Things changed.  I changed.  I’m not sure how – if it was learning to meditate, cognitive behavioral therapy, or a spiritual-business class.  Making gratitude lists, losing weight, or getting sober.  Just getting older.  Or perhaps a little bit of all of it – but I did.  And today, as a rule, people tend to see me (and I see myself) as pretty sunny, light.  A light – full of gratitude, a big believer in G-d, the universe, and possibilities.

So it’s scary returning to that once familiar place of darkness, hopelessness, and self-pity.  A not-so-fun house of circular thinking.  Even if it’s brief.  I know it’s not reasonable to think I will never take a sojourn here.  And yet, it surprises me every time.

I forget that the way out is gratitude.  Not just once, but continuous and sustained.  Ever growing.

My nightly gratitude list, the one I exchange with a friend, the one I’ve been writing for double-digit years, isn’t enough right now.  I had to pull out the big guns.

Last night I wrote on Facebook, “The universe is conspiring with me.  At least in work.  I need to say this out loud because it is true, as opposed to the lies my brain likes to tell me.”

I immediately felt better.  Very quickly, I heard the Pavlovian “ping” of my cell phone, alerting me of Facebook activity.  Thumbs up, sunny responses, connection – like attracting like.

This morning I woke to a message from a friend that didn’t sit right with me.  Intellectually, I knew what he was asking of me was perfectly reasonable.  That it had nothing to do with me.  Nonetheless, I found myself wondering if I had done something wrong, along with the dreaded thought  – “Are we ok?”

It was quickly displaced with, “Think about all of the love in your life.”

It was reflexive.

I thought about my friend Jonathan calling me “brilliant,” reposting my Facebook status, because “it is so appropriate.”  About Amanda doing the same, writing, “(it is) My new mantra.”

I thought about the 30 people at the table jumping up and down to be with me, instead of the one who didn’t show – a lesson my friend Lisa tried to drill into my head for years.
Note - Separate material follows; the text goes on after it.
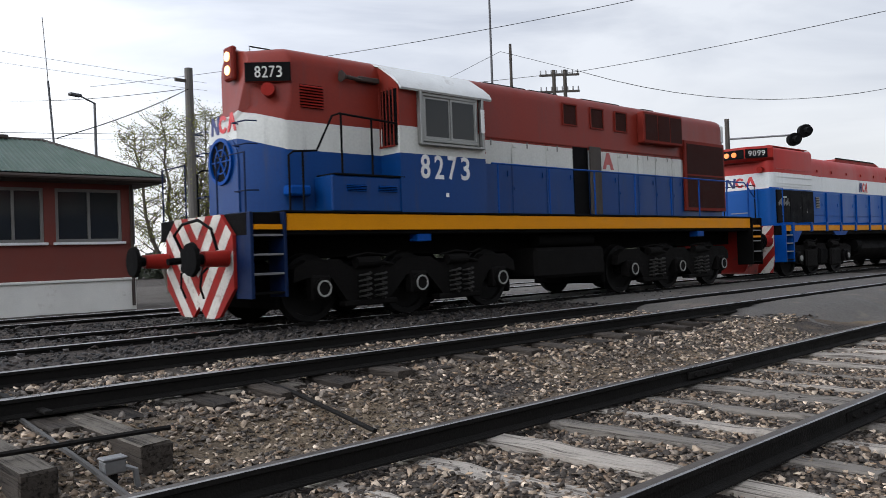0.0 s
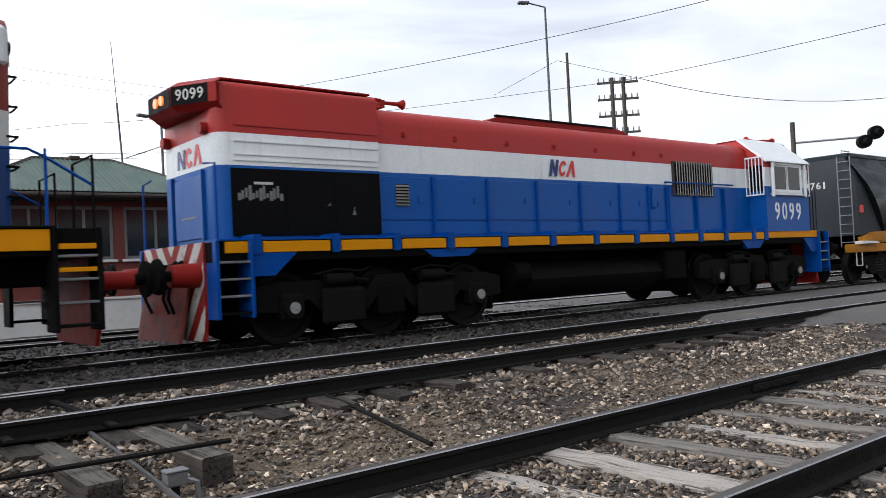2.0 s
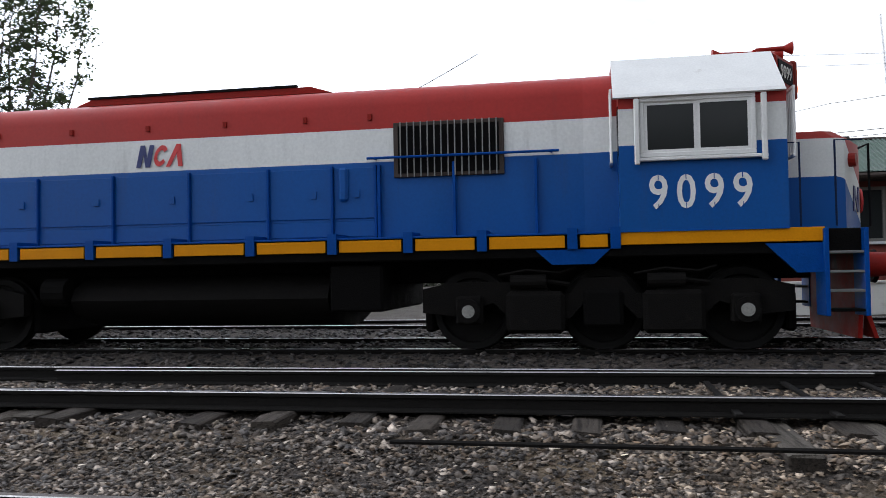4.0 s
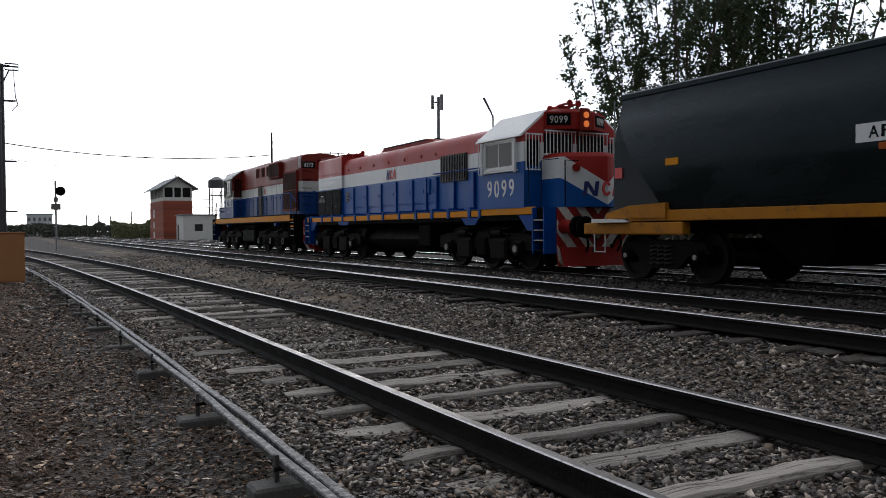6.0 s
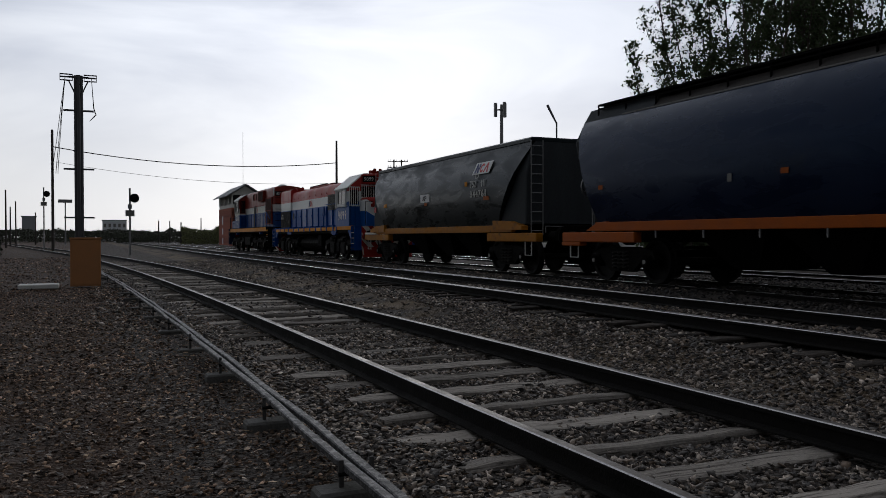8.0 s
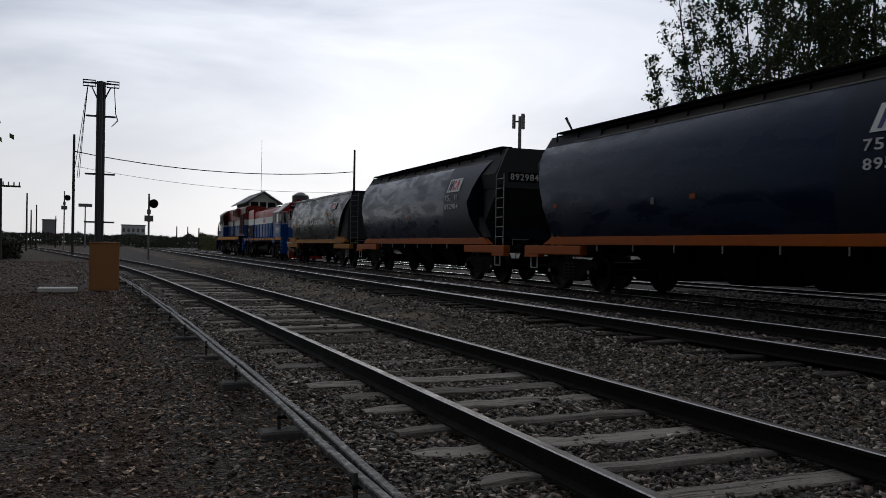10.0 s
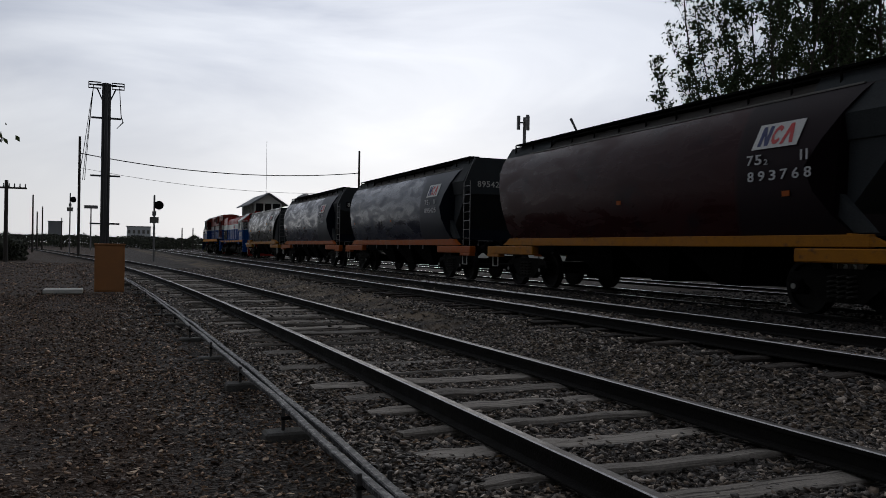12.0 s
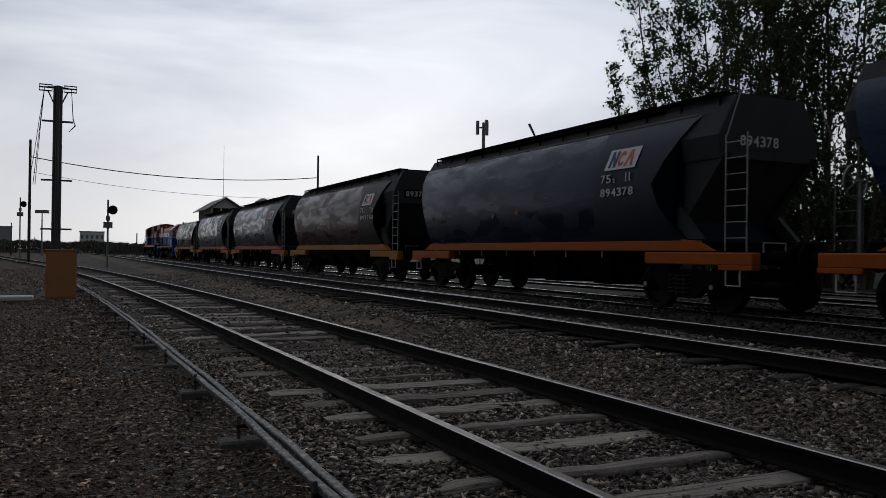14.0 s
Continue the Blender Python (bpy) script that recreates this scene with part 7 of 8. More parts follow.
    part("corner_grille", pipe(B(), [(hw + 0.06, -hd, 1.54), (hw + 0.06, -hd, 2.83), (hw + 0.06, -hd + 0.9, 2.83), (hw + 0.06, -hd + 0.9, 1.54), (hw + 0.06, -hd, 1.54)], 0.02, 6), M["pole_dark"], h)
    return h


guard_house()
part_ = part("platform", box(B(), -3, 10.4, 18.3, 26, -0.1, 0.16, 0.02), M["concrete"])
tagged(part_, "low concrete platform under the keeper's house", "platform", kind="structure")


def crossing_surface():
    """packed dirt and worn asphalt of the road over the tracks, feathering out into the ballast"""
    xs, ys = np.arange(10.6, 26.01, 0.2), np.arange(4.9, 20.01, 0.2)
    verts, faces = [], []
    for x in xs:
        for y in ys:
            w = 0.9 * noise.noise((x * 0.5, y * 0.5, 7)) + 0.4 * noise.noise((x * 1.9, y * 1.9, 2))
            rise = smooth(11.2, 13.6, x + w) * smooth(5.1, 6.6, y + 0.6 * w)
            low = ground_z(x, y) - 0.10
            z = low + (0.305 - low) * rise + 0.008 * noise.noise((x * 2.5, y * 2.5, 9))
            for c in (MID_Y, TRAIN_Y):
                # flangeways along the rails
                for r in (-0.873, 0.873):
                    if abs(y - c - r) < 0.12:
                        z = min(z, 0.27)
            verts.append((x, y, z))
    ny = len(ys)
    for i in range(len(xs) - 1):
        for j in range(ny - 1):
            a = i * ny + j
            faces.append((a, a + ny, a + ny + 1, a + 1))
    me = bpy.data.meshes.new("crossing_road")
    me.from_pydata(verts, [], faces)
    me.materials.append(M["asphalt"])
    for p in me.polygons:
        p.use_smooth = True
    return tagged(new("crossing_road", me), "packed dirt and worn asphalt of a level crossing between the rails", "road", kind="structure")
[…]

It appeared I was no longer in the pity pot, ladling my fears over me – the old “I’m-not-loveable-I’m-doing-it-wrong-I’m-broken-God-is-fucking-with-me” refrain.  I am certain this is a direct result of my speaking my gratitude – again, again and again.  In larger and larger circles.  How else could I have broken the cycle?  I certainly wasn’t going to think my way out of it.

I thought about my drive home to Chicago, from Detroit, a few summers ago – right after my best girlfriend’s father died.  On the way in, I noticed my car sounded really loud.  Her husband took it to the shop for me.  The muffler had a hole in it, but his mechanic couldn’t fix it right then.  So I drove home “as is.”
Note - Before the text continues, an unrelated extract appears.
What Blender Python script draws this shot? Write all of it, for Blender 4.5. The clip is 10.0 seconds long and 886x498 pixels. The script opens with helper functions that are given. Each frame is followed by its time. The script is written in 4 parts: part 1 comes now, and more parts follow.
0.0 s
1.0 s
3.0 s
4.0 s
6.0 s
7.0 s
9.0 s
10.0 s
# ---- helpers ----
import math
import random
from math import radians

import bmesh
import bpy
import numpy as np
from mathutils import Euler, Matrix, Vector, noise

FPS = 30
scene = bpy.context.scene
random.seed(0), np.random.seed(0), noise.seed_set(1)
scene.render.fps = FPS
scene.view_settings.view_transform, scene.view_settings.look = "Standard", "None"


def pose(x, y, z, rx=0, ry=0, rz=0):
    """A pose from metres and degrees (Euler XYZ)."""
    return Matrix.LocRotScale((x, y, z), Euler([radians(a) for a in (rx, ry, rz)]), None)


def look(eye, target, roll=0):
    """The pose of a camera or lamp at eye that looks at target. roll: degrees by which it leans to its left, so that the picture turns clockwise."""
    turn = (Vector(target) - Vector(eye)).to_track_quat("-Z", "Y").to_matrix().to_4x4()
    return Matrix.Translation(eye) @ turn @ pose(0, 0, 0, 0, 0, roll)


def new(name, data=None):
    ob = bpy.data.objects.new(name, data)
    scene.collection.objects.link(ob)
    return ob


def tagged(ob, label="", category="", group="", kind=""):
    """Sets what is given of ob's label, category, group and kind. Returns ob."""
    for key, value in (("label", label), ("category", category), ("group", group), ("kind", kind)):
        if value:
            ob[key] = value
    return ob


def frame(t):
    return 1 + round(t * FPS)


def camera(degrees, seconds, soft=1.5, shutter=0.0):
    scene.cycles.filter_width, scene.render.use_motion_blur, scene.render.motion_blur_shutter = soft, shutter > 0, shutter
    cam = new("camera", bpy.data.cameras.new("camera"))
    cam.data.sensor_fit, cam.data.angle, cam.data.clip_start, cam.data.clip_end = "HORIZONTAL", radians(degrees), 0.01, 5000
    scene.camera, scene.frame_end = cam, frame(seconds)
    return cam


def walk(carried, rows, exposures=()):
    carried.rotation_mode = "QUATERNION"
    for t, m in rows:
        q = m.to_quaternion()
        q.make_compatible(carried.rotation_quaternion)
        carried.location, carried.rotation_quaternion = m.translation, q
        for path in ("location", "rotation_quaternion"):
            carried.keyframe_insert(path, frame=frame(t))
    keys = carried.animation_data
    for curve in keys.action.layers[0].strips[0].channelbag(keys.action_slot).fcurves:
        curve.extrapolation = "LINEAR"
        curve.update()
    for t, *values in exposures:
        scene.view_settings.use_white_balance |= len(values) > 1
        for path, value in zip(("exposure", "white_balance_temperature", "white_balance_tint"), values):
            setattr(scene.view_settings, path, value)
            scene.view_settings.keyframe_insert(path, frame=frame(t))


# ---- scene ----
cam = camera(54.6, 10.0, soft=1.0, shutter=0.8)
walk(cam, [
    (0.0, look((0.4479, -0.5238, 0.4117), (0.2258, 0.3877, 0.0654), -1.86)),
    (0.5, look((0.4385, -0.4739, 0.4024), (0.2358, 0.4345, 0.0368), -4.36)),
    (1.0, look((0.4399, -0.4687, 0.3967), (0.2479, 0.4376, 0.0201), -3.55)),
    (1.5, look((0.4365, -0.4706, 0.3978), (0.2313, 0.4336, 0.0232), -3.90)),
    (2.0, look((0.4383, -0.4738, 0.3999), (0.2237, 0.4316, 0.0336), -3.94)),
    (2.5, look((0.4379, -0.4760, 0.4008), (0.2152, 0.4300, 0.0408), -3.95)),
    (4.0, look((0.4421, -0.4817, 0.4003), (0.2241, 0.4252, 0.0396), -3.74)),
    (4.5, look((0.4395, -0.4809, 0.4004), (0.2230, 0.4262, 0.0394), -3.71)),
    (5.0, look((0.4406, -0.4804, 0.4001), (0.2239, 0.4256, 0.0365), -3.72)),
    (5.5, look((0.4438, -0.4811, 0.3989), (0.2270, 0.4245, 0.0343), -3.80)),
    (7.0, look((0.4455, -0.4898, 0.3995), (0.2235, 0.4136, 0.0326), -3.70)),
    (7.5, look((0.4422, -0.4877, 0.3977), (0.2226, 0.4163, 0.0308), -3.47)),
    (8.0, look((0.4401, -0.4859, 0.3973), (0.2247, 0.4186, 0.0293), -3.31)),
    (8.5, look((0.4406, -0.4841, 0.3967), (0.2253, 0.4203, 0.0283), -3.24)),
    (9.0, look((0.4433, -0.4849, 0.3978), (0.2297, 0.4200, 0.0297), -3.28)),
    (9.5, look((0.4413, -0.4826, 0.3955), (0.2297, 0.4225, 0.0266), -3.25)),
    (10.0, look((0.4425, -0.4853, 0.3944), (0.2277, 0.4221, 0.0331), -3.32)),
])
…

Julie and I in happier times.
Julie and I in happier times.

My 4-cylinder Honda Civic is great on gas.  Great for parking.  But a powerhouse on the road, it is not.  And with the muffler shot, I had less power than usual.

Around Kalamazoo I found myself wedged into a single-lane gauntlet, construction barriers on either side.  As a rule, I do not like narrow spaces, but here I was – with an aggressive Michigan driver on my ass, with nowhere to go but forward.

I was terrified.  And then I wasn’t.  Something kicked in.  I began reciting a gratitude list out loud.  Quickly.  Without breath or punctuation.  Everything and anything that came to mind.

“I am grateful for this car.  For Julie.  For my flexible schedule that allows me to take trips like this.  I am grateful for the sun.  That I live close enough to drive to Detroit there easily.  For the CD in the car.  For John Lennon.  I am grateful for John Lennon singing to me, “It’s been too long since we took the time, no-one’s to blame, I know time flies so quickly.”  That shaky, kind of rockabilly quality to his voice.

And then the lanes opened up.  I glided over to the right and watched the aggressor behind me whisk by.  I was safe.  It was over.

It was been said that fear and faith cannot exist at the same time.  I don’t know.  I don’t know if I had faith in that moment that I was ok.  But I could name what was ok.  Just like I did last night.  And again this morning.  I stepped out of the pity pot and wrapped a plush, oversized Ralph Lauren towel of gratitude – of ok-ness, of ok-enough-ness – around me.  And I was ok.  Perhaps, even more than. It was “Just Like Starting Over.”